Lassen wir die Kirche mal im Dorf
Natürlich fordere ich nicht per se ein Verbot aller Religionen. Abgesehen davon, dass die Religionsfreiheit ein im Grundgesetz fest verankertes Recht ist, glaube ich an die Freiheit des Individuums und dass jeder selbst entscheiden sollen dürfte, ob und woran er oder sie glaubt. Ich will niemand sein Gefühl und seine Kirche rauben, und bei einem intrinsisch mit der Psyche und Emotionen verbundenen Thema wie dem Glauben spielen Argumente wohl, auch wenn mir das als Kommentarschreiber weh tut, eine untergeordnete Rolle.
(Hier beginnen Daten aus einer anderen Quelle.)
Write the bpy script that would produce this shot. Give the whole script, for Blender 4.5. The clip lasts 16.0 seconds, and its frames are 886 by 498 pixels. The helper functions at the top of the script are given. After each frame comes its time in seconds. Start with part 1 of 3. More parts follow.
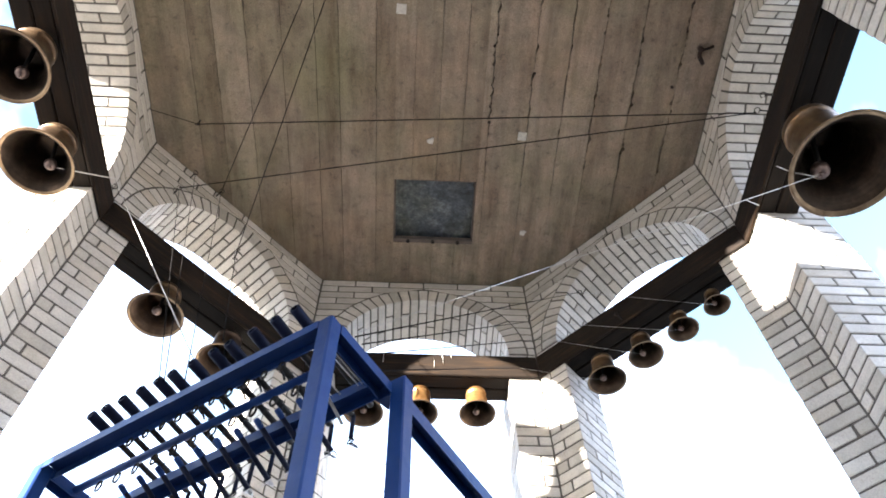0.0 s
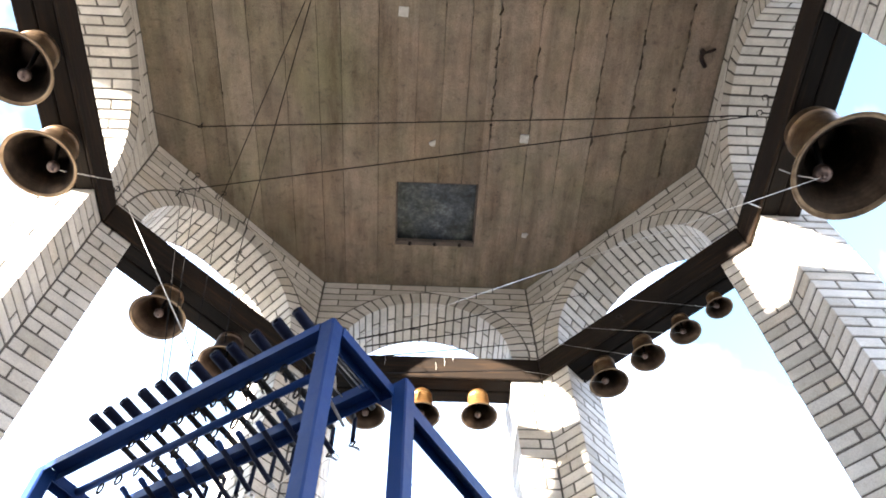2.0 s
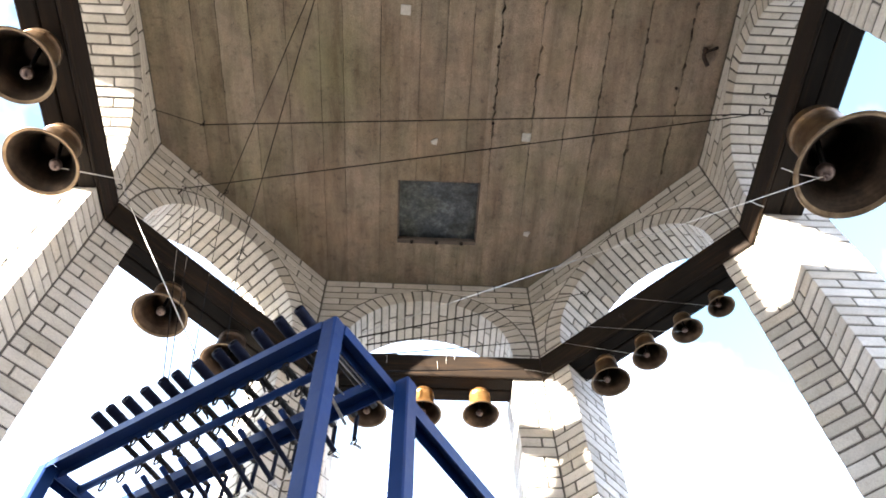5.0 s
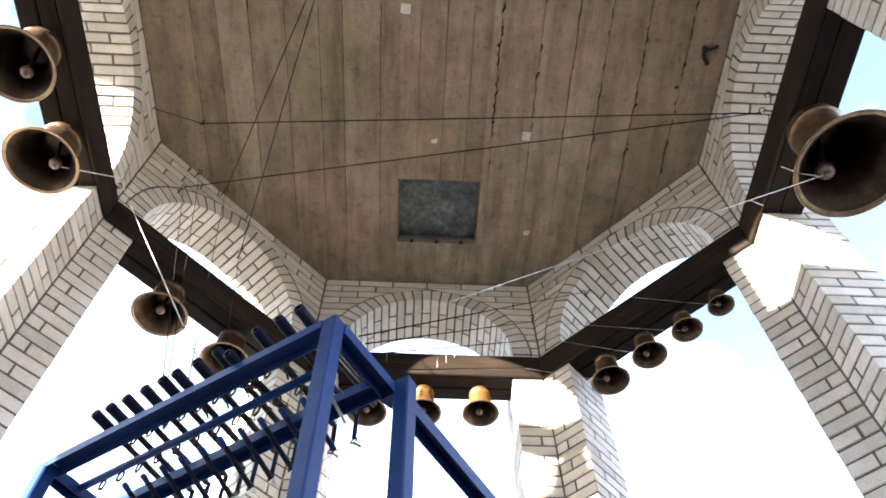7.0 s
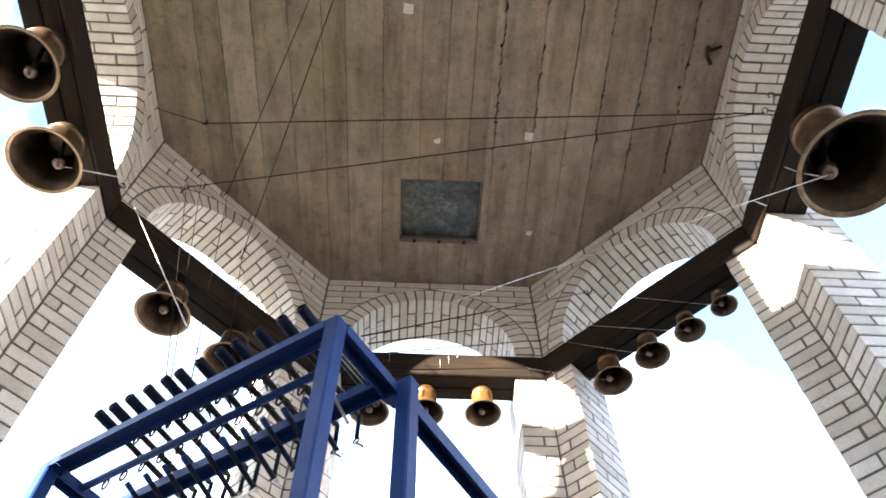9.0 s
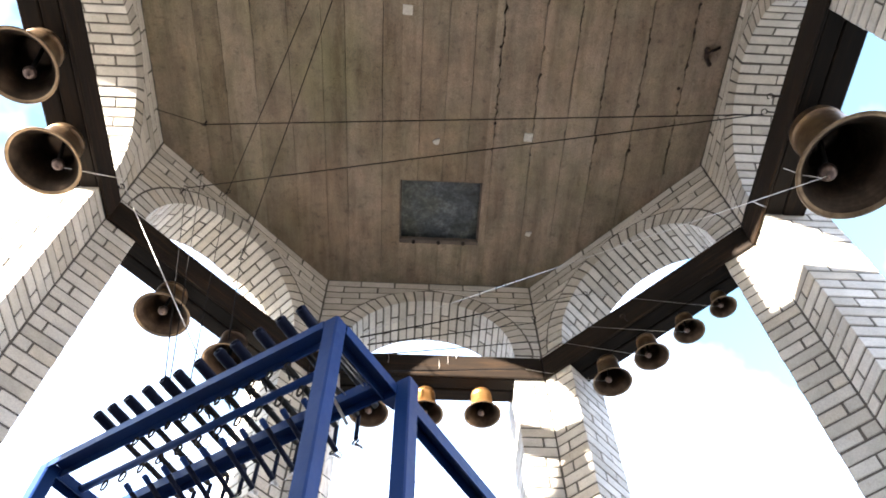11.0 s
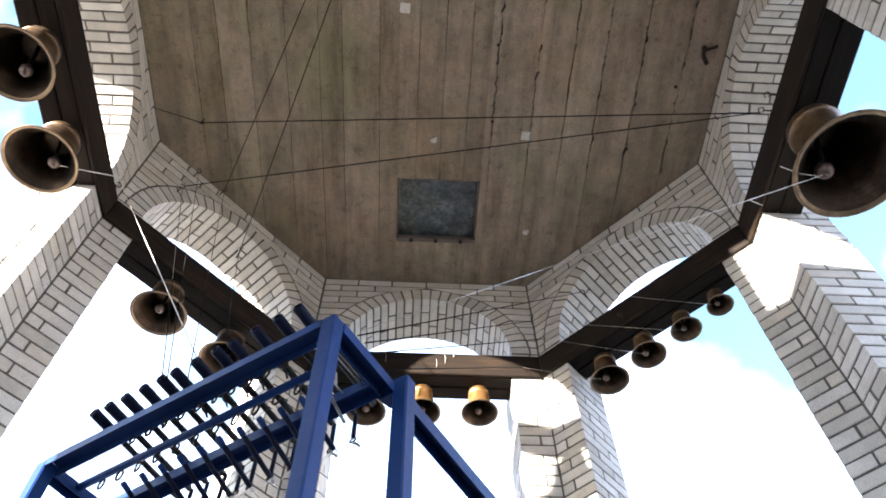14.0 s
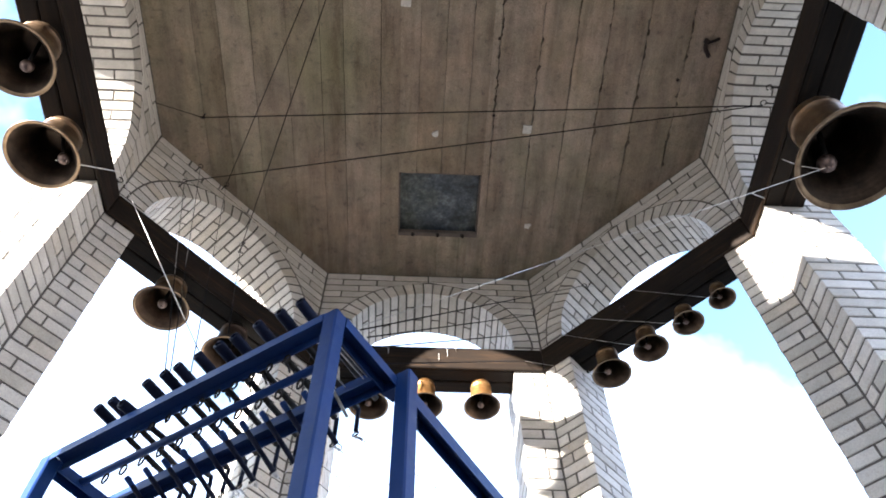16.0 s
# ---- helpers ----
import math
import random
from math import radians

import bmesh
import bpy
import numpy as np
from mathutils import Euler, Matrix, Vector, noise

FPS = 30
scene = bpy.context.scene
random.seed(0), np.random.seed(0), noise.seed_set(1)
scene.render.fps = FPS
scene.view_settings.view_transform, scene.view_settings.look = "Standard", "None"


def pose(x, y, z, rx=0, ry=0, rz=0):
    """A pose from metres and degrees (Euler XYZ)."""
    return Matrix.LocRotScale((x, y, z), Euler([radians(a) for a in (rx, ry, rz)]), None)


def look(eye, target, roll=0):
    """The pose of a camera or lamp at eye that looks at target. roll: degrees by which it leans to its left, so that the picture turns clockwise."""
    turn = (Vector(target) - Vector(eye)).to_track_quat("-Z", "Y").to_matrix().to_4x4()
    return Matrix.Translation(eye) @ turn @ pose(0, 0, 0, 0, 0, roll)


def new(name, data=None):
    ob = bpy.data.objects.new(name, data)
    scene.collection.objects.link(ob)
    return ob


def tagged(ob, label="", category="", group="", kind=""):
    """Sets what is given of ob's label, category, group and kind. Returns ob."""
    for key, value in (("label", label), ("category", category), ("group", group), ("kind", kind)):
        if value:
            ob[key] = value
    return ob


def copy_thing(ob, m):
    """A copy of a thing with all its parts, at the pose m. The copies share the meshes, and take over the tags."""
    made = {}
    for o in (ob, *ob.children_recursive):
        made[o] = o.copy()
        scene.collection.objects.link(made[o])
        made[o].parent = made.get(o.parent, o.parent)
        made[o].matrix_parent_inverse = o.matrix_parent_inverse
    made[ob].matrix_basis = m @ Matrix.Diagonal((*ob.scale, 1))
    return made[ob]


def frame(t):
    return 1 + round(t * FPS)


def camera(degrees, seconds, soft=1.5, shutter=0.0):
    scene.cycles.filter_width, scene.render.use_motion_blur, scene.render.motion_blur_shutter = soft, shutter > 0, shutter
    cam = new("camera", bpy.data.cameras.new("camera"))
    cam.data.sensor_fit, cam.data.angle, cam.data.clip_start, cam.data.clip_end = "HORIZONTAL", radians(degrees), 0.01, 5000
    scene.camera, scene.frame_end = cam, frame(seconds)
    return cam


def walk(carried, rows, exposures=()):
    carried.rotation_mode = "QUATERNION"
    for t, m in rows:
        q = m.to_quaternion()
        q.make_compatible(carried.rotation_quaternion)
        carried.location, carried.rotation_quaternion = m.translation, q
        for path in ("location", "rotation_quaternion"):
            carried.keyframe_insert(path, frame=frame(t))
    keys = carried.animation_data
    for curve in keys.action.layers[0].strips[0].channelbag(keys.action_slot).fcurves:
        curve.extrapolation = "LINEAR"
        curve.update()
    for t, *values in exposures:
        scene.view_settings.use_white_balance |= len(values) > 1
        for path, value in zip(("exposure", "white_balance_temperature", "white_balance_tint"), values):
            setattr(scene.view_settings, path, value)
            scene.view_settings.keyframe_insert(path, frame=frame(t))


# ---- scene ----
EYE = (-0.0745, -1.298, 0.70)
# seconds, heading, lift and lean of the hand-held camera, in degrees
SWAY = [
    (0.0, 4.161, 58.128, -1.524),
    (0.5, 4.015, 58.234, -1.398),
    (1.0, 3.917, 58.192, -1.309),
    (1.5, 4.040, 58.249, -1.387),
    (2.0, 3.896, 58.322, -1.248),
    (2.5, 3.840, 58.316, -1.160),
    (3.0, 3.833, 58.441, -1.143),
    (3.5, 3.811, 58.349, -1.133),
    (4.0, 3.730, 58.301, -1.055),
    (6.5, 3.577, 58.087, -0.913),
    (7.0, 3.629, 58.113, -0.951),
    (7.5, 3.425, 58.115, -0.805),
    (8.0, 3.318, 58.057, -0.691),
    (8.5, 3.226, 58.080, -0.589),
    (9.0, 3.247, 58.121, -0.581),
    (11.5, 3.453, 58.265, -0.716),
    (12.0, 3.650, 58.398, -0.878),
    (12.5, 3.699, 58.527, -0.930),
    (13.0, 3.603, 58.459, -0.872),
    (13.5, 3.803, 58.197, -1.085),
    (14.0, 3.736, 58.068, -0.983),
    (14.5, 3.468, 58.175, -0.840),
    (15.0, 3.546, 58.158, -0.930),
    (15.5, 3.488, 57.977, -0.966),
    (16.0, 3.453, 57.625, -0.923),
]


def aim(yaw, lift, lean):
    y, p = radians(yaw), radians(lift)
    way = Vector((math.sin(y) * math.cos(p), math.cos(y) * math.cos(p), math.sin(p)))
    return look(EYE, Vector(EYE) + way, lean)


cam = camera(61.16, 16.0, 1.8)
walk(cam, [(t, aim(y, p, r)) for t, y, p, r in SWAY], exposures=[(0.0, 3.75, 6080, 12.5), (4.0, 3.75, 6380, 12.5), (9.0, 3.70, 6400, 12.5), (12.5, 3.55, 6150, 12.5), (16.0, 3.38, 5900, 13)])

# ---- light: low sun from the left, bright broken cloud ----
SUN_WAY = Vector((-0.808, -0.590, 0.196)).normalized()


def nodes_of(tree):
    tree.nodes.clear()
    return tree.nodes, tree.links


def make_world():
    w = bpy.data.worlds.new("sky")
    scene.world = w
    w.use_nodes = True
    n, l = nodes_of(w.node_tree)
    out = n.new("ShaderNodeOutputWorld")
    bg = n.new("ShaderNodeBackground")
    sky = n.new("ShaderNodeTexSky")
    sky.sky_type = "NISHITA"
    sky.sun_disc = False
    sky.sun_elevation = math.asin(SUN_WAY.z)
    sky.sun_rotation = math.atan2(SUN_WAY.x, SUN_WAY.y)
    co = n.new("ShaderNodeTexCoord")
    noi = n.new("ShaderNodeTexNoise")
    noi.inputs["Scale"].default_value = 1.9
    noi.inputs["Detail"].default_value = 6
    noi.inputs["Roughness"].default_value = 0.55
    ramp = n.new("ShaderNodeValToRGB")
    ramp.color_ramp.elements[0].position = 0.31
    ramp.color_ramp.elements[1].position = 0.465
    mix = n.new("ShaderNodeMix")
    mix.data_type = "RGBA"
    mix.inputs["B"].default_value = (6.3, 7.7, 10.2, 1)
    gain = n.new("ShaderNodeMix")
    gain.data_type = "RGBA"
    gain.blend_type = "MULTIPLY"
    gain.inputs["Factor"].default_value = 1.0
    gain.inputs["B"].default_value = (1.75, 1.95, 1.75, 1)
    shift = n.new("ShaderNodeMapping")
    shift.inputs["Location"].default_value = (0.9, 0.2, 0.4)
    l.new(co.outputs["Generated"], shift.inputs["Vector"])
    l.new(shift.outputs["Vector"], noi.inputs["Vector"])
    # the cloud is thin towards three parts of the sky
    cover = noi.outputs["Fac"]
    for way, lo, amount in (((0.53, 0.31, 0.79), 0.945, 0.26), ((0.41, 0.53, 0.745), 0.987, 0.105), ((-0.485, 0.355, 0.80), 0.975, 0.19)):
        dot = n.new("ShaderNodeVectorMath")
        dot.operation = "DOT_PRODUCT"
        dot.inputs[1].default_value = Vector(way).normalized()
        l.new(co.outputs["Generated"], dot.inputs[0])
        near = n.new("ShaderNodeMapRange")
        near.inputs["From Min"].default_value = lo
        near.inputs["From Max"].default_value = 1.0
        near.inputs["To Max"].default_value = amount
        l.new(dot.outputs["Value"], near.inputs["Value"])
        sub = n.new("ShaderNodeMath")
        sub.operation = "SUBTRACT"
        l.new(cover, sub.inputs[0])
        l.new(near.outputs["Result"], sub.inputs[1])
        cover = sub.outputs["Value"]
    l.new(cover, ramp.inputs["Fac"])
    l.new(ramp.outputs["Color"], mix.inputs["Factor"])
    l.new(sky.outputs["Color"], gain.inputs["A"])
    l.new(gain.outputs["Result"], mix.inputs["A"])
    l.new(mix.outputs["Result"], bg.inputs["Color"])
    bg.inputs["Strength"].default_value = 0.05
    l.new(bg.outputs["Background"], out.inputs["Surface"])


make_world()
sun = new("sun", bpy.data.lights.new("sun", "SUN"))
sun.data.energy, sun.data.angle, sun.data.color = 5.0, radians(0.6), (1.0, 0.92, 0.79)
sun.matrix_world = look(SUN_WAY * 30, (0, 0, 0))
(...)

Doch auch wenn ich der festen Überzeugung bin, dass man zum Vollbringen guter Taten nicht an mehr glauben muss, als dass man etwas Gutes tut, so leisten die Glaubensgemeinschaften immer wieder beeindruckende humanitäre Hilfe: Von der Flüchtlingsrettung im Mittelmeer durch die evangelische Kirche bis zur Versorgung ukrainischer Flüchtlinge durch die Malteser beweisen sie, dass sie auch das Wasser trinken können, das sie predigen.
Die Leute, die zu der immer größer werdenden Menge an Menschen gehören, die zwar auf dem Papier gläubig sind, sich aber nicht mehr wirklich in den kirchlichen Strukturen wohlfühlen, möchte ich trotzdem zum Austritt ermuntern. Abgesehen von der eingesparten Kirchensteuer kann jeder im Zweifelsfall auch wieder eintreten, und christliche Werte kann man auch so im Alltag ausleben. Schließlich braucht es kein Abonnement, um ein guter Mensch zu sein.